● **Problem requirements**:
Leave the pictures out. Return all other data exactly.

************

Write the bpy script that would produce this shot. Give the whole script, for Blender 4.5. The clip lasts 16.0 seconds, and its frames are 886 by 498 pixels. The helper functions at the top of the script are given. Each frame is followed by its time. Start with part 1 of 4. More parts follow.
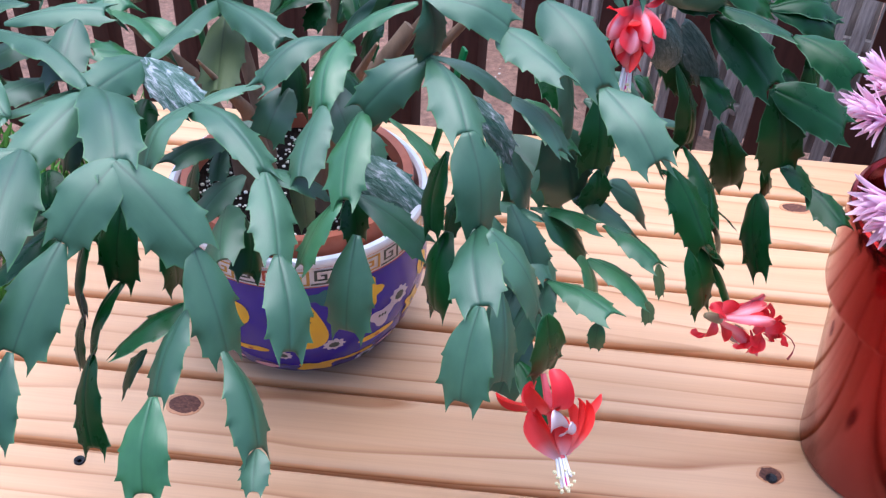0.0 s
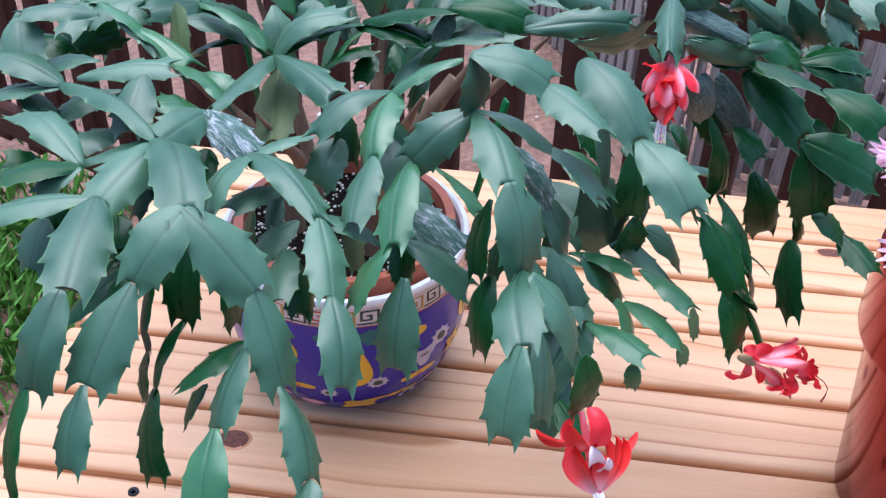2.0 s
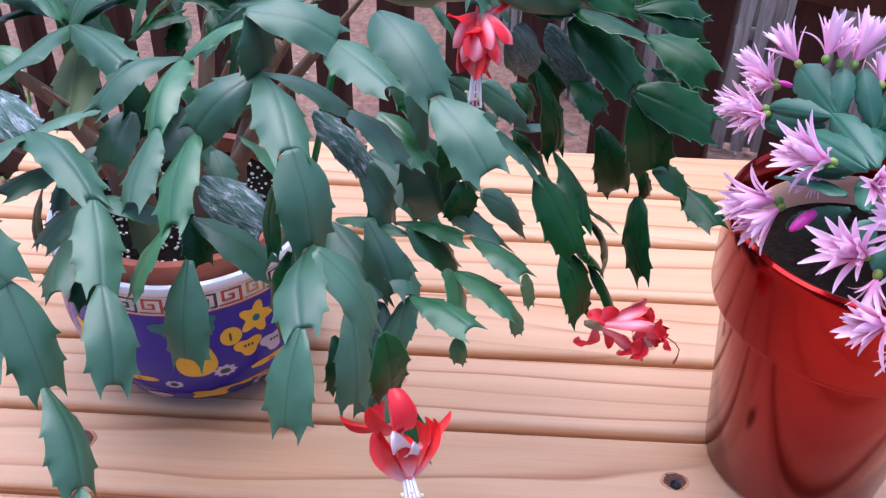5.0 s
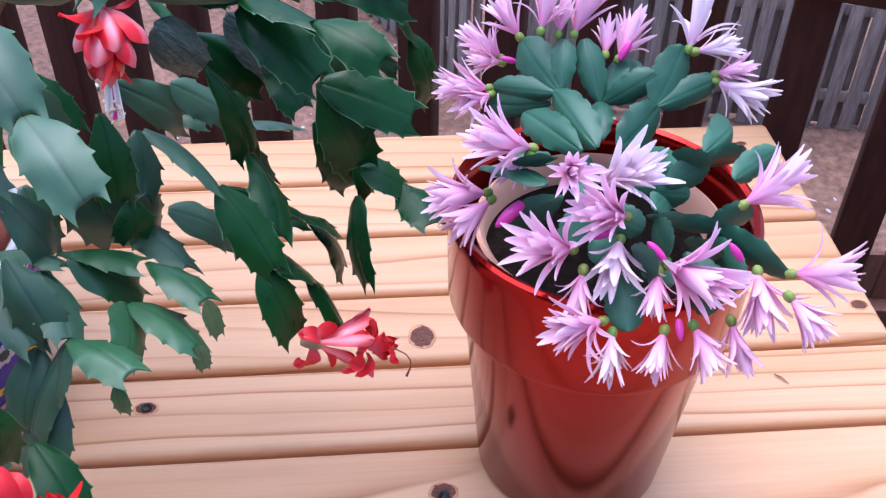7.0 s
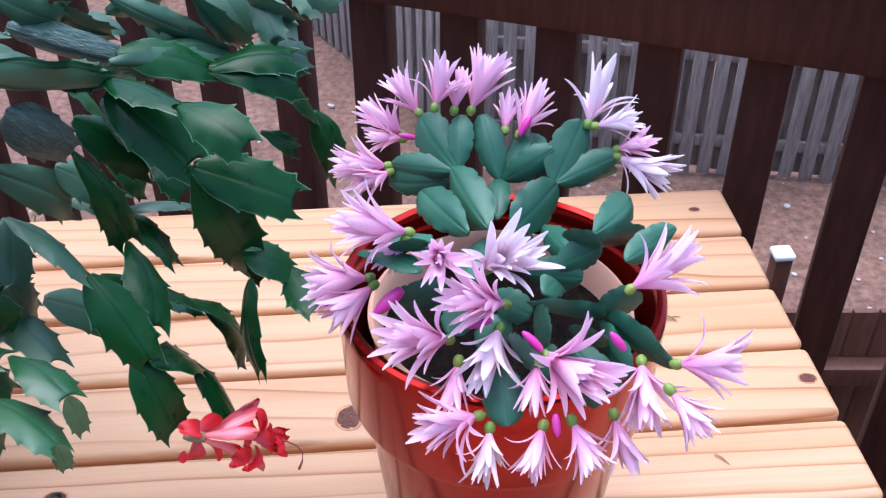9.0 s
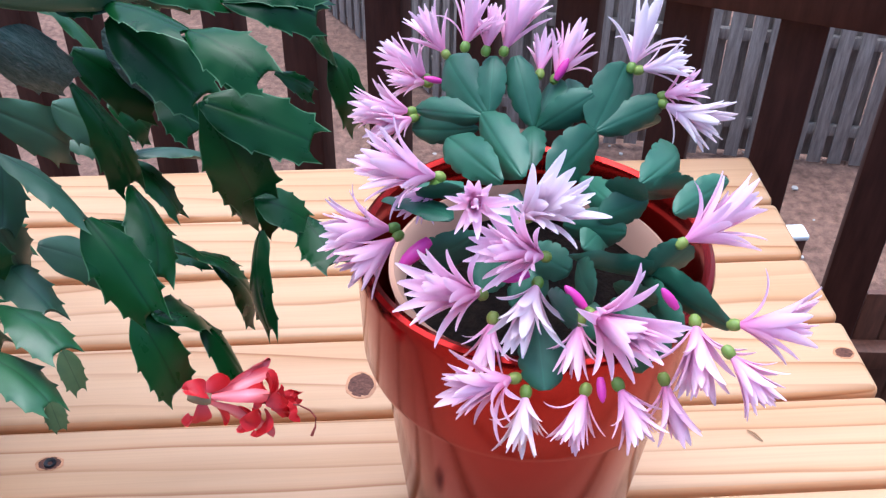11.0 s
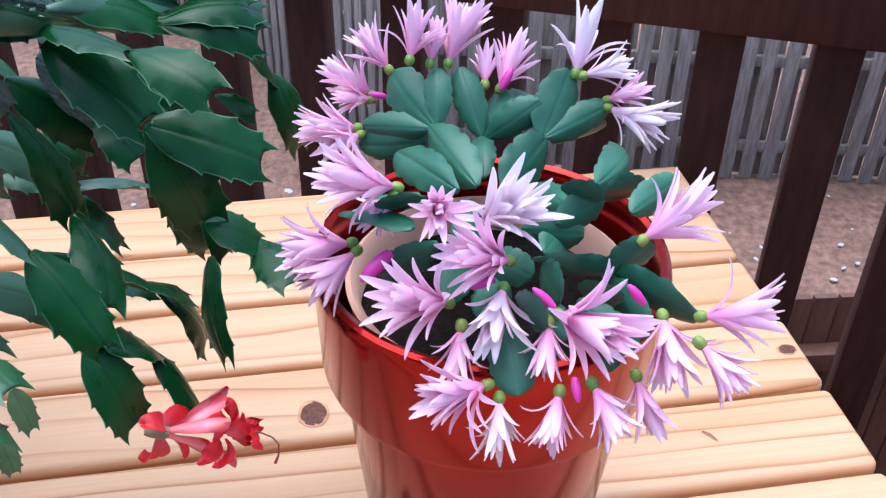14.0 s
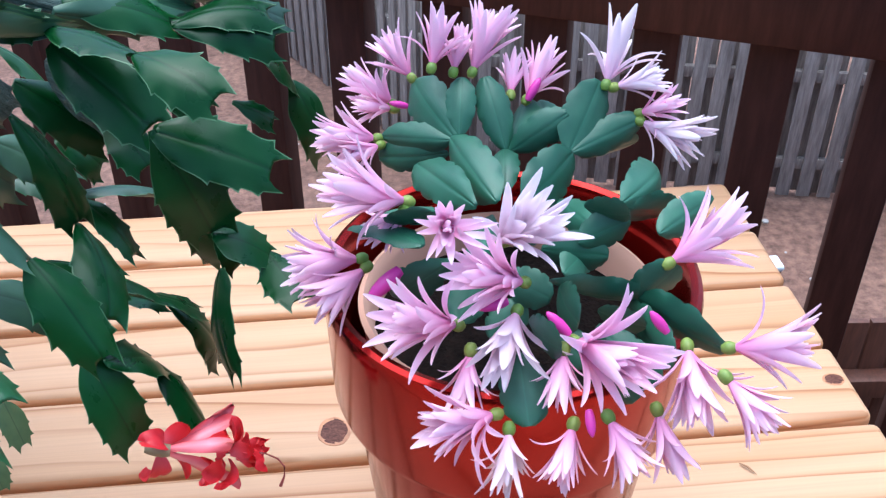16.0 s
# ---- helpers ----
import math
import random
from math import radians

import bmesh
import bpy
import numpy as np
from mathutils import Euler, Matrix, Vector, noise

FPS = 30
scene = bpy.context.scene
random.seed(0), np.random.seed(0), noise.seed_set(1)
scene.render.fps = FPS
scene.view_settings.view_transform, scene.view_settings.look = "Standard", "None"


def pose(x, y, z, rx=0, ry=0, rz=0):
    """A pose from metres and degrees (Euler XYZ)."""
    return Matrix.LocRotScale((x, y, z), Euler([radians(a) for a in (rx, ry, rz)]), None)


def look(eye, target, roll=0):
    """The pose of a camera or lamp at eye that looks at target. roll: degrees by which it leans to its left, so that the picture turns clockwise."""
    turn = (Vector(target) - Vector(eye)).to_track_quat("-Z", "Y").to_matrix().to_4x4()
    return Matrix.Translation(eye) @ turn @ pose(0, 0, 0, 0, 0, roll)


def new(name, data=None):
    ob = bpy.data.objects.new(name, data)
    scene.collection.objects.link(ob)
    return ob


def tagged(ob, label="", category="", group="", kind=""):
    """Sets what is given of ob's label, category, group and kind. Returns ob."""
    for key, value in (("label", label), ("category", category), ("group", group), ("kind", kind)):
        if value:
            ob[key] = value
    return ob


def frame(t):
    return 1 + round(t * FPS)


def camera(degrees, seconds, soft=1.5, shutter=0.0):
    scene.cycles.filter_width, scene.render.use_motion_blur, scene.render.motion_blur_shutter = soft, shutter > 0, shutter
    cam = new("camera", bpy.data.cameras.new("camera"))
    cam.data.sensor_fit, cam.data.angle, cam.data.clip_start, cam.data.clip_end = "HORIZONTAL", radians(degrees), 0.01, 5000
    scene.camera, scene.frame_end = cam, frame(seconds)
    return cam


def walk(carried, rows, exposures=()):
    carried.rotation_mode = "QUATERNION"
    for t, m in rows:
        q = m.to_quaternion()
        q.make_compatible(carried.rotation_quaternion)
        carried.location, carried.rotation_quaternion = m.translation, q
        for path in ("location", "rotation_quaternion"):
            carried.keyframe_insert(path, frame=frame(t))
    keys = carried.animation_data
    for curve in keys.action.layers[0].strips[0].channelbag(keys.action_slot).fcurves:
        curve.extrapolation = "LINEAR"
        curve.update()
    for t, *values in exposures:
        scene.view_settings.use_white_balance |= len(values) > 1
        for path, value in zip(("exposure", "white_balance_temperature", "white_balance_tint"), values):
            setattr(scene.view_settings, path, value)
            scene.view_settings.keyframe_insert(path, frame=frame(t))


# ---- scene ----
cam = camera(48.50, 16.0, 1.3)
PATH = [
    (0, (0.0050, -0.1016, 0.6679), (-0.0405, 0.6677, 0.0307), 3.28),
    (0.5, (-0.0052, -0.1058, 0.6771), (-0.0488, 0.6681, 0.0453), 3.71),
    (1, (-0.0060, -0.1174, 0.6859), (-0.0677, 0.6692, 0.0717), 3.00),
    (1.5, (-0.0038, -0.1247, 0.6879), (-0.0789, 0.6656, 0.0798), 2.59),
    (2, (0.0021, -0.1256, 0.6884), (-0.0838, 0.6652, 0.0825), 1.92),
    (2.5, (0.0072, -0.1182, 0.6835), (-0.0795, 0.6720, 0.0768), 1.64),
    (3, (0.0030, -0.1146, 0.6825), (-0.0719, 0.6757, 0.0744), 2.30),
    (3.2, (0.0026, -0.1151, 0.6834), (-0.0714, 0.6755, 0.0755), 2.36),
    (5.3, (0.0967, -0.0722, 0.6539), (0.0807, 0.7065, 0.0267), 1.35),
    (5.5, (0.1044, -0.0644, 0.6490), (0.0963, 0.7138, 0.0211), 1.40),
    (6, (0.1298, -0.0471, 0.6472), (0.1411, 0.7213, 0.0074), 1.36),
    (6.5, (0.1758, -0.0307, 0.6434), (0.2154, 0.7339, 0.0001), 1.06),
    (7, (0.2158, -0.0127, 0.6404), (0.2854, 0.7465, -0.0067), 1.06),
    (7.5, (0.2426, 0.0058, 0.6366), (0.3203, 0.7675, -0.0066), 0.98),
    (8, (0.2636, 0.0182, 0.6311), (0.3305, 0.7832, -0.0095), 0.12),
    (8.5, (0.2870, 0.0183, 0.6298), (0.3297, 0.7901, -0.0046), -0.95),
    (9, (0.2967, 0.0135, 0.6376), (0.3528, 0.8092, 0.0345), -0.42),
    (9.5, (0.2786, 0.0176, 0.6143), (0.3534, 0.8155, 0.0162), 0.89),
    (9.7, (0.2710, 0.0211, 0.6088), (0.3476, 0.8081, -0.0035), 1.28),
    (11.8, (0.2878, 0.0482, 0.5946), (0.3353, 0.8312, -0.0256), 0.11),
    (12, (0.2869, 0.0460, 0.5964), (0.3403, 0.8321, -0.0195), 0.21),
    (12.5, (0.2873, 0.0455, 0.5909), (0.3569, 0.8401, -0.0122), -0.15),
    (13, (0.2791, 0.0479, 0.5877), (0.3761, 0.8439, -0.0097), 0.29),
    (13.5, (0.2714, 0.0453, 0.5834), (0.3878, 0.8428, -0.0085), 0.37),
    (14, (0.2623, 0.0424, 0.5825), (0.3987, 0.8371, -0.0089), 0.74),
    (14.5, (0.2558, 0.0407, 0.5829), (0.4033, 0.8338, -0.0081), 1.24),
    (15, (0.2640, 0.0448, 0.5872), (0.3892, 0.8421, -0.0033), 0.40),
    (15.5, (0.2789, 0.0485, 0.5773), (0.3755, 0.8579, -0.0020), -0.23),
    (16, (0.2849, 0.0632, 0.5694), (0.3691, 0.8718, -0.0129), -0.13),
]
EXPOSURES = [(0.0, 1.21, 5420, 13), (3.2, 1.24, 5420, 13), (5.5, 1.08, 5400, 22), (7.5, 1.06, 5400, 17), (9.5, 1.11, 5380, 10), (16.0, 1.13, 5340, 4)]
walk(cam, [(t, look(eye, target, roll)) for t, eye, target, roll in PATH], EXPOSURES)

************

● **Exercise response**:
Write the bpy script that would produce this shot. Give the whole script, for Blender 4.5. The clip lasts 16.0 seconds, and its frames are 886 by 498 pixels. The helper functions at the top of the script are given. Each frame is followed by its time. Start with part 1 of 4. More parts follow.
0.0 s
2.0 s
5.0 s
7.0 s
9.0 s
11.0 s
14.0 s
16.0 s
# ---- helpers ----
import math
import random
from math import radians

import bmesh
import bpy
import numpy as np
from mathutils import Euler, Matrix, Vector, noise

FPS = 30
scene = bpy.context.scene
random.seed(0), np.random.seed(0), noise.seed_set(1)
scene.render.fps = FPS
scene.view_settings.view_transform, scene.view_settings.look = "Standard", "None"


def pose(x, y, z, rx=0, ry=0, rz=0):
    """A pose from metres and degrees (Euler XYZ)."""
    return Matrix.LocRotScale((x, y, z), Euler([radians(a) for a in (rx, ry, rz)]), None)


def look(eye, target, roll=0):
    """The pose of a camera or lamp at eye that looks at target. roll: degrees by which it leans to its left, so that the picture turns clockwise."""
    turn = (Vector(target) - Vector(eye)).to_track_quat("-Z", "Y").to_matrix().to_4x4()
    return Matrix.Translation(eye) @ turn @ pose(0, 0, 0, 0, 0, roll)


def new(name, data=None):
    ob = bpy.data.objects.new(name, data)
    scene.collection.objects.link(ob)
    return ob


def tagged(ob, label="", category="", group="", kind=""):
    """Sets what is given of ob's label, category, group and kind. Returns ob."""
    for key, value in (("label", label), ("category", category), ("group", group), ("kind", kind)):
        if value:
            ob[key] = value
    return ob


def frame(t):
    return 1 + round(t * FPS)


def camera(degrees, seconds, soft=1.5, shutter=0.0):
    scene.cycles.filter_width, scene.render.use_motion_blur, scene.render.motion_blur_shutter = soft, shutter > 0, shutter
    cam = new("camera", bpy.data.cameras.new("camera"))
    cam.data.sensor_fit, cam.data.angle, cam.data.clip_start, cam.data.clip_end = "HORIZONTAL", radians(degrees), 0.01, 5000
    scene.camera, scene.frame_end = cam, frame(seconds)
    return cam


def walk(carried, rows, exposures=()):
    carried.rotation_mode = "QUATERNION"
    for t, m in rows:
        q = m.to_quaternion()
        q.make_compatible(carried.rotation_quaternion)
        carried.location, carried.rotation_quaternion = m.translation, q
        for path in ("location", "rotation_quaternion"):
            carried.keyframe_insert(path, frame=frame(t))
    keys = carried.animation_data
    for curve in keys.action.layers[0].strips[0].channelbag(keys.action_slot).fcurves:
        curve.extrapolation = "LINEAR"
        curve.update()
    for t, *values in exposures:
        scene.view_settings.use_white_balance |= len(values) > 1
        for path, value in zip(("exposure", "white_balance_temperature", "white_balance_tint"), values):
            setattr(scene.view_settings, path, value)
            scene.view_settings.keyframe_insert(path, frame=frame(t))


# ---- scene ----
cam = camera(48.50, 16.0, 1.3)
PATH = [
    (0, (0.0050, -0.1016, 0.6679), (-0.0405, 0.6677, 0.0307), 3.28),
    (0.5, (-0.0052, -0.1058, 0.6771), (-0.0488, 0.6681, 0.0453), 3.71),
    (1, (-0.0060, -0.1174, 0.6859), (-0.0677, 0.6692, 0.0717), 3.00),
    (1.5, (-0.0038, -0.1247, 0.6879), (-0.0789, 0.6656, 0.0798), 2.59),
    (2, (0.0021, -0.1256, 0.6884), (-0.0838, 0.6652, 0.0825), 1.92),
    (2.5, (0.0072, -0.1182, 0.6835), (-0.0795, 0.6720, 0.0768), 1.64),
    (3, (0.0030, -0.1146, 0.6825), (-0.0719, 0.6757, 0.0744), 2.30),
    (3.2, (0.0026, -0.1151, 0.6834), (-0.0714, 0.6755, 0.0755), 2.36),
    (5.3, (0.0967, -0.0722, 0.6539), (0.0807, 0.7065, 0.0267), 1.35),
    (5.5, (0.1044, -0.0644, 0.6490), (0.0963, 0.7138, 0.0211), 1.40),
    (6, (0.1298, -0.0471, 0.6472), (0.1411, 0.7213, 0.0074), 1.36),
    (6.5, (0.1758, -0.0307, 0.6434), (0.2154, 0.7339, 0.0001), 1.06),
    (7, (0.2158, -0.0127, 0.6404), (0.2854, 0.7465, -0.0067), 1.06),
    (7.5, (0.2426, 0.0058, 0.6366), (0.3203, 0.7675, -0.0066), 0.98),
    (8, (0.2636, 0.0182, 0.6311), (0.3305, 0.7832, -0.0095), 0.12),
    (8.5, (0.2870, 0.0183, 0.6298), (0.3297, 0.7901, -0.0046), -0.95),
    (9, (0.2967, 0.0135, 0.6376), (0.3528, 0.8092, 0.0345), -0.42),
    (9.5, (0.2786, 0.0176, 0.6143), (0.3534, 0.8155, 0.0162), 0.89),
    (9.7, (0.2710, 0.0211, 0.6088), (0.3476, 0.8081, -0.0035), 1.28),
    (11.8, (0.2878, 0.0482, 0.5946), (0.3353, 0.8312, -0.0256), 0.11),
    (12, (0.2869, 0.0460, 0.5964), (0.3403, 0.8321, -0.0195), 0.21),
    (12.5, (0.2873, 0.0455, 0.5909), (0.3569, 0.8401, -0.0122), -0.15),
    (13, (0.2791, 0.0479, 0.5877), (0.3761, 0.8439, -0.0097), 0.29),
    (13.5, (0.2714, 0.0453, 0.5834), (0.3878, 0.8428, -0.0085), 0.37),
    (14, (0.2623, 0.0424, 0.5825), (0.3987, 0.8371, -0.0089), 0.74),
    (14.5, (0.2558, 0.0407, 0.5829), (0.4033, 0.8338, -0.0081), 1.24),
    (15, (0.2640, 0.0448, 0.5872), (0.3892, 0.8421, -0.0033), 0.40),
    (15.5, (0.2789, 0.0485, 0.5773), (0.3755, 0.8579, -0.0020), -0.23),
    (16, (0.2849, 0.0632, 0.5694), (0.3691, 0.8718, -0.0129), -0.13),
]
EXPOSURES = [(0.0, 1.21, 5420, 13), (3.2, 1.24, 5420, 13), (5.5, 1.08, 5400, 22), (7.5, 1.06, 5400, 17), (9.5, 1.11, 5380, 10), (16.0, 1.13, 5340, 4)]
walk(cam, [(t, look(eye, target, roll)) for t, eye, target, roll in PATH], EXPOSURES)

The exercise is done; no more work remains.